WHAT YOU WILL DO:
Write out exactly the lines from the line with "4. More parts follow." through the line with "12), CHROME, tap)", including both, and nothing more.

DATA:
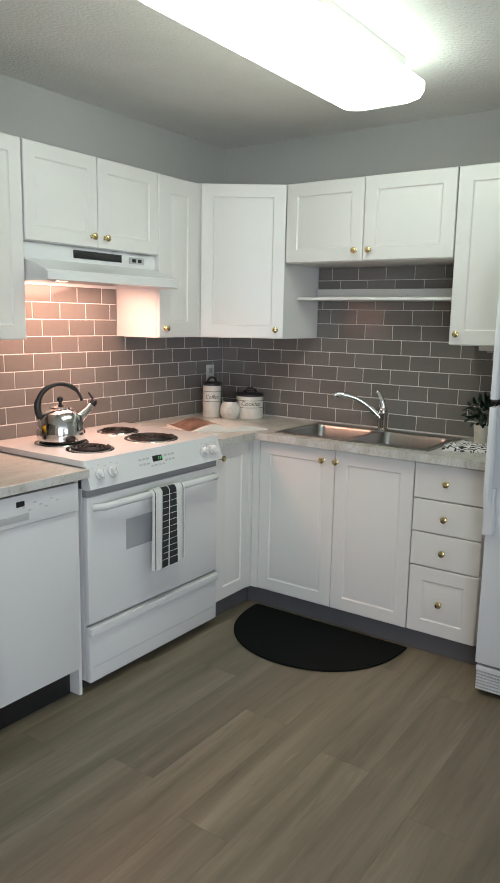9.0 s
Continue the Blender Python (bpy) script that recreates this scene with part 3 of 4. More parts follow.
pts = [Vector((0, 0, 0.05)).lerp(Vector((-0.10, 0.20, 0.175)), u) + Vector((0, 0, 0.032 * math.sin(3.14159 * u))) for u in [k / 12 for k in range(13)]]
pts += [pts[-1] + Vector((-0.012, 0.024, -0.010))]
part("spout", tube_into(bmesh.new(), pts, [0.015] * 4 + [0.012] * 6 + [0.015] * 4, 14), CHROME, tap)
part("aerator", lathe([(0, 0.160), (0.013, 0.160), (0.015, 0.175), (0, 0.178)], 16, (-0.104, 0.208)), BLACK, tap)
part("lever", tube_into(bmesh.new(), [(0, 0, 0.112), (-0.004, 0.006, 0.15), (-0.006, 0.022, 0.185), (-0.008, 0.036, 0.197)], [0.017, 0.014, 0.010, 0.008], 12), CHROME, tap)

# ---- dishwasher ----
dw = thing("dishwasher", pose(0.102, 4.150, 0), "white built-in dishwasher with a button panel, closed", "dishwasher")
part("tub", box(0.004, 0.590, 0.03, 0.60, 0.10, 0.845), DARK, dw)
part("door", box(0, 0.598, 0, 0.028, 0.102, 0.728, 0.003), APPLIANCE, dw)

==

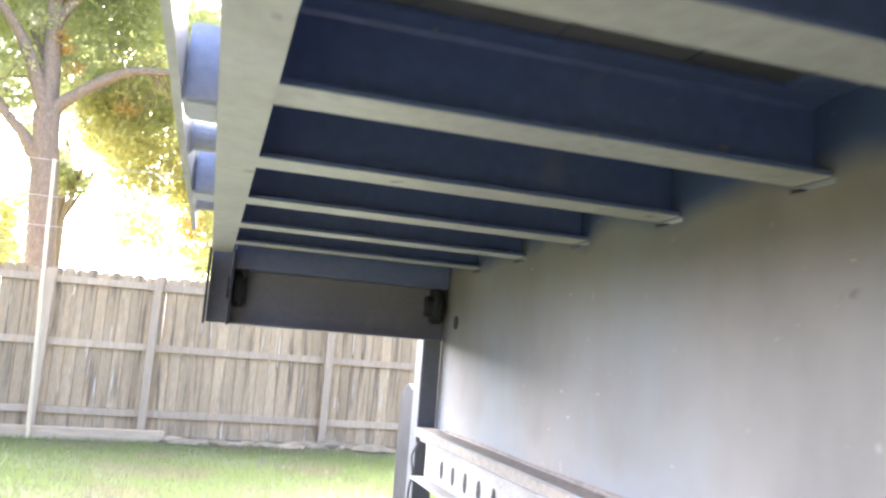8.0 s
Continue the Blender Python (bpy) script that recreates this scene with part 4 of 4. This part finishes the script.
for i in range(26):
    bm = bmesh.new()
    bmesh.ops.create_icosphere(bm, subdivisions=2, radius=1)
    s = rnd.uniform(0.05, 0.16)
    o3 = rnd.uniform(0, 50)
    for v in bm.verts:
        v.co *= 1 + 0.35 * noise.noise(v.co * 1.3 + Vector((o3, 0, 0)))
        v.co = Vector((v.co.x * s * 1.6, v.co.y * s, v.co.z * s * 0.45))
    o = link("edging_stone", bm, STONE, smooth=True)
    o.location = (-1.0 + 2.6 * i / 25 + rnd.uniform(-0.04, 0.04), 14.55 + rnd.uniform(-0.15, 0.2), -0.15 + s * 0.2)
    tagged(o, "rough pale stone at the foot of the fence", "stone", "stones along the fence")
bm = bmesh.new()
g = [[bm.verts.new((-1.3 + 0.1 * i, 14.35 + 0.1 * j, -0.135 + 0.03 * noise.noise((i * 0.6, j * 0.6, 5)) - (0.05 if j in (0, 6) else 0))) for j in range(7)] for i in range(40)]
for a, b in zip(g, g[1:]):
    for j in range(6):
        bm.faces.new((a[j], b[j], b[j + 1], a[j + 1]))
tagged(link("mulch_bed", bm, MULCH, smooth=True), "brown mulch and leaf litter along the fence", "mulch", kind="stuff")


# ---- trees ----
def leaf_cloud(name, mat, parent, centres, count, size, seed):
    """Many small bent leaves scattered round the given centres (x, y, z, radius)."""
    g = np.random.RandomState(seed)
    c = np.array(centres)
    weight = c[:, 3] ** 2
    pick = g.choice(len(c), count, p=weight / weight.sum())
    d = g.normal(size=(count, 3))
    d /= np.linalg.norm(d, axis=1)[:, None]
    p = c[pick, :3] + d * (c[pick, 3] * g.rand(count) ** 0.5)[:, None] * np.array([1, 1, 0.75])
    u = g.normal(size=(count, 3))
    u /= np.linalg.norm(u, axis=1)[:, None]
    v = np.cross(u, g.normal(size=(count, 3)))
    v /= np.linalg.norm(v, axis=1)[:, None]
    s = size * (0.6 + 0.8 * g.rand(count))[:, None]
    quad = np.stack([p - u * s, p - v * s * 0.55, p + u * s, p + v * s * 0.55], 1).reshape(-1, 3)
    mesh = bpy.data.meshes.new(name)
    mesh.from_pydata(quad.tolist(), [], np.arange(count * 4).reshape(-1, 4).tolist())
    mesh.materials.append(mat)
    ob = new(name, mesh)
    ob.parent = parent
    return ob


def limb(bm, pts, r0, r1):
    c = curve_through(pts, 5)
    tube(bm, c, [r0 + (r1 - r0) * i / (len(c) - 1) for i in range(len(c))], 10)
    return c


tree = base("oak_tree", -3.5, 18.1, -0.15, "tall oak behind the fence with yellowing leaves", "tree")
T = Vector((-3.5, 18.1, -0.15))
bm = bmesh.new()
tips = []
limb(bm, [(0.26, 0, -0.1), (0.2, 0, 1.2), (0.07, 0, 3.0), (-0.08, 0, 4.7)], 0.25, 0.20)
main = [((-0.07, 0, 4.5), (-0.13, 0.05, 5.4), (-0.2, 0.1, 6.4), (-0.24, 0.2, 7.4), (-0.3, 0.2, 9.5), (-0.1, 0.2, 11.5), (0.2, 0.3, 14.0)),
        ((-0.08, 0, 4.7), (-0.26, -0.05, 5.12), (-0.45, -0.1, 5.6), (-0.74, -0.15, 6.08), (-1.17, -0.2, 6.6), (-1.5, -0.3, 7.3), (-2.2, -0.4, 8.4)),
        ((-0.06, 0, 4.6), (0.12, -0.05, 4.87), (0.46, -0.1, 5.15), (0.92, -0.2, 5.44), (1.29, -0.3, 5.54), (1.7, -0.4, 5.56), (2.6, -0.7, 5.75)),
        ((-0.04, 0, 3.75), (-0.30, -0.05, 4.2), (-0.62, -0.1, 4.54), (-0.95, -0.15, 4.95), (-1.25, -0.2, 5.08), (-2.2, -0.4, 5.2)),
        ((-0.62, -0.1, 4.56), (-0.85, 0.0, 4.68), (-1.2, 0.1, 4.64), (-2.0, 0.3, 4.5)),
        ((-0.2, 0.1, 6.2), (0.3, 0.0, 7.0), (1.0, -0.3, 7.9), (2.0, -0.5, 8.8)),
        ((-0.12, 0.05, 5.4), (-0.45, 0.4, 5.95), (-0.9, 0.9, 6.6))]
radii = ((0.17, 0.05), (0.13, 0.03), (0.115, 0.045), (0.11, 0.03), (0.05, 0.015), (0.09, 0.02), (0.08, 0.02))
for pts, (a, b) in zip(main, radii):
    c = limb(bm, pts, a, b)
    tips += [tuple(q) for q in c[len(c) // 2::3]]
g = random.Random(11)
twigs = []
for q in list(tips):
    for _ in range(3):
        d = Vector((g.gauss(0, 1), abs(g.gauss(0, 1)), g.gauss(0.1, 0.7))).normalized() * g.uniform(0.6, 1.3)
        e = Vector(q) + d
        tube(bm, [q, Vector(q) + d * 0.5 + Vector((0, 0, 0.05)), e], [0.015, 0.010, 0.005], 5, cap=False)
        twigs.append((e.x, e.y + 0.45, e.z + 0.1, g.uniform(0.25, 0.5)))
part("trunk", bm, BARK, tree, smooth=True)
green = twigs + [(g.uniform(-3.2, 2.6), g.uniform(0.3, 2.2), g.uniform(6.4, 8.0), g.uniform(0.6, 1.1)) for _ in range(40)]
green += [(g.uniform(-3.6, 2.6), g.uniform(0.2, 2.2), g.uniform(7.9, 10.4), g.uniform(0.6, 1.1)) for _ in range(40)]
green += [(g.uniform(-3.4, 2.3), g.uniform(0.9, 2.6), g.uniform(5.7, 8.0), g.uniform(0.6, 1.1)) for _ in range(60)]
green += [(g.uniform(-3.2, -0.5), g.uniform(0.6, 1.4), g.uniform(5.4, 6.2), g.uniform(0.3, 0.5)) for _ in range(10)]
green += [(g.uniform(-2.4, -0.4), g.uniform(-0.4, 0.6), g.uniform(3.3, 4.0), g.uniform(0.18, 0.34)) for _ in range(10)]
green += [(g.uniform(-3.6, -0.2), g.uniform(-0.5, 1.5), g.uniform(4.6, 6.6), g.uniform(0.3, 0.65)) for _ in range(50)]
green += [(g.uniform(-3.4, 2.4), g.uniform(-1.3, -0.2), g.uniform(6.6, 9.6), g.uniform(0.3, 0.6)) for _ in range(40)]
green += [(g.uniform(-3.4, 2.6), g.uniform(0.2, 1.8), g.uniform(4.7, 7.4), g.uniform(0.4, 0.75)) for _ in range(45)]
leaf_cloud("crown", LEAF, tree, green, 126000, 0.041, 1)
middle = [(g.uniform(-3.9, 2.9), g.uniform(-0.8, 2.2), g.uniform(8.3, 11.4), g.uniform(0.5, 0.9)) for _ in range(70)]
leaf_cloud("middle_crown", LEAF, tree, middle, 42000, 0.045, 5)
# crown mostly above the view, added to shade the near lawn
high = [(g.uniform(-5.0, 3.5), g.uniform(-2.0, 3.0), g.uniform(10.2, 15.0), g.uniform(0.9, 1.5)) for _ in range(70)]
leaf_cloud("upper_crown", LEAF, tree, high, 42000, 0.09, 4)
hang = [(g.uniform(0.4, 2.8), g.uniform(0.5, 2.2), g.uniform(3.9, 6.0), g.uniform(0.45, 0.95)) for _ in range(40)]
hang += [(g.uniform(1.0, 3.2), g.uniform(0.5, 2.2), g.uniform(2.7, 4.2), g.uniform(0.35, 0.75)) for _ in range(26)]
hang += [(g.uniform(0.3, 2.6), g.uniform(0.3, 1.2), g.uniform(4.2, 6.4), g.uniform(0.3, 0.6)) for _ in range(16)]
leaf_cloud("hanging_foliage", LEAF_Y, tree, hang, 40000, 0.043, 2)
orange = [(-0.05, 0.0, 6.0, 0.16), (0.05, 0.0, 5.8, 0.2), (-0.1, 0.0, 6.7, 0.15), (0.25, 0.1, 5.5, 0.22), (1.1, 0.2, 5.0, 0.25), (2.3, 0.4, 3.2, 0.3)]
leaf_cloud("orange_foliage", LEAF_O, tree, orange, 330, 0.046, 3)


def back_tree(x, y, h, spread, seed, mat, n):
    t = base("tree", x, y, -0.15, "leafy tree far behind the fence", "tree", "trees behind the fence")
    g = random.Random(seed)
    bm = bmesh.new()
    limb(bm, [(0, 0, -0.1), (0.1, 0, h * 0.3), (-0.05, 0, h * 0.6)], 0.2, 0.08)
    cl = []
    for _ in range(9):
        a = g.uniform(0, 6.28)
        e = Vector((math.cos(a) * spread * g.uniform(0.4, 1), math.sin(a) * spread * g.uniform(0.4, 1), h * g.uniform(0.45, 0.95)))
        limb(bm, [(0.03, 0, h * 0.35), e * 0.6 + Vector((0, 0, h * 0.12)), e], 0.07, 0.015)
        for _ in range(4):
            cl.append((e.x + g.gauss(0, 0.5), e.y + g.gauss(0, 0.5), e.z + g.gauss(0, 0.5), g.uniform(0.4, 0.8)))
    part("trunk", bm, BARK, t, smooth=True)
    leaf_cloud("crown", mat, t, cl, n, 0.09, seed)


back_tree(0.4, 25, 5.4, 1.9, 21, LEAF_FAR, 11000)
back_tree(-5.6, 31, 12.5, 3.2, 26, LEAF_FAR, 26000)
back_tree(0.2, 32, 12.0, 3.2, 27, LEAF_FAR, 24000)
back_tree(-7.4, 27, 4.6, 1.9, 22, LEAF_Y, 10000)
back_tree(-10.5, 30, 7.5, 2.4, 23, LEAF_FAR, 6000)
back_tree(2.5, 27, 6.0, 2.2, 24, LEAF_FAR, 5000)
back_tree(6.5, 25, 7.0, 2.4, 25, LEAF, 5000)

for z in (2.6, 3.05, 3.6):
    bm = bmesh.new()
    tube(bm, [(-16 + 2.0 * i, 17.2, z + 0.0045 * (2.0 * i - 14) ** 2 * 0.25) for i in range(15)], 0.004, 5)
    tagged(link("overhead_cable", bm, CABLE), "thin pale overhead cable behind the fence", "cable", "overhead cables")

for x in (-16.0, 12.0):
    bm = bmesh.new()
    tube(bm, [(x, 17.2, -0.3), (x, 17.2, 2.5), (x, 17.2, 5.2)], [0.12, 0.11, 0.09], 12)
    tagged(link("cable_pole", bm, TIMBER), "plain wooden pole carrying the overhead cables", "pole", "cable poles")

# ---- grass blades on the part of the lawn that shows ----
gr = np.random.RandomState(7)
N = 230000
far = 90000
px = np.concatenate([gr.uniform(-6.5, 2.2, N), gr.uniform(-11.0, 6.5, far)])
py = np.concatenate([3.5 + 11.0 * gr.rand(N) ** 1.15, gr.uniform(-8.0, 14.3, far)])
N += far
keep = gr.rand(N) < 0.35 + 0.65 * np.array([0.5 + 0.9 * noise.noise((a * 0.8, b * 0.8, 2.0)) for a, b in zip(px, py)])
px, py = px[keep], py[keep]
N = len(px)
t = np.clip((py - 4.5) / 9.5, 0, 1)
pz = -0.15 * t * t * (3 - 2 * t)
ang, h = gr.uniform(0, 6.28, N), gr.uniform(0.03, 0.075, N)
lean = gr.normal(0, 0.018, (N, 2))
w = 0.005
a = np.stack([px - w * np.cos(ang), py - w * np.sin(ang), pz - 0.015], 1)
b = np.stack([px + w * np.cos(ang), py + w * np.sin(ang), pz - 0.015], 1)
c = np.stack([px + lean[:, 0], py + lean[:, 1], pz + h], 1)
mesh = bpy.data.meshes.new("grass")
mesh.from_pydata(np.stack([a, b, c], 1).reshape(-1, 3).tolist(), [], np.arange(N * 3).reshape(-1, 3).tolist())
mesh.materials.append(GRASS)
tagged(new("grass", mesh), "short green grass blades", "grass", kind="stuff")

...

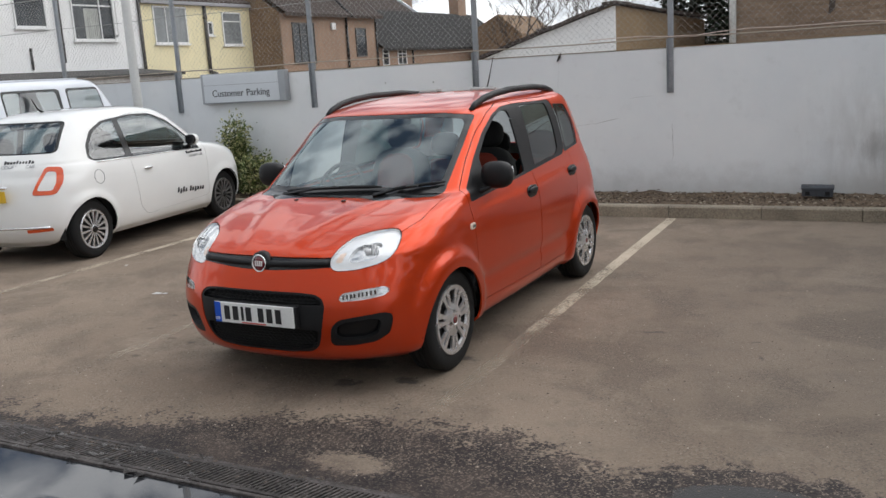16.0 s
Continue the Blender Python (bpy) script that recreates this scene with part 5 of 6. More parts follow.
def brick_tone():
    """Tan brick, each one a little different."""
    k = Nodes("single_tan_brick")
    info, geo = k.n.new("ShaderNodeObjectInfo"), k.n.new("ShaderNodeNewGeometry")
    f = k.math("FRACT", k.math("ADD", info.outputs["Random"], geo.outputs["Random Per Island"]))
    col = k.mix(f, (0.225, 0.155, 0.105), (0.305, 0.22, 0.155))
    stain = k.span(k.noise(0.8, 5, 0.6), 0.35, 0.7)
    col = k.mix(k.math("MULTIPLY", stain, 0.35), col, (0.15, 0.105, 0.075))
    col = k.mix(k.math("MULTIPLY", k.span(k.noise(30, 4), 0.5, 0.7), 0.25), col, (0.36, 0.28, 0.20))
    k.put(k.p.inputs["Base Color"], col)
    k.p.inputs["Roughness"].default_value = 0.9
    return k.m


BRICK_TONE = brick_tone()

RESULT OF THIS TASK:
Continue the Blender Python (bpy) script that recreates this scene with part 3 of 4. More parts follow.
pts = [Vector((0, 0, 0.05)).lerp(Vector((-0.10, 0.20, 0.175)), u) + Vector((0, 0, 0.032 * math.sin(3.14159 * u))) for u in [k / 12 for k in range(13)]]
pts += [pts[-1] + Vector((-0.012, 0.024, -0.010))]
part("spout", tube_into(bmesh.new(), pts, [0.015] * 4 + [0.012] * 6 + [0.015] * 4, 14), CHROME, tap)
part("aerator", lathe([(0, 0.160), (0.013, 0.160), (0.015, 0.175), (0, 0.178)], 16, (-0.104, 0.208)), BLACK, tap)
part("lever", tube_into(bmesh.new(), [(0, 0, 0.112), (-0.004, 0.006, 0.15), (-0.006, 0.022, 0.185), (-0.008, 0.036, 0.197)], [0.017, 0.014, 0.010, 0.008], 12), CHROME, tap)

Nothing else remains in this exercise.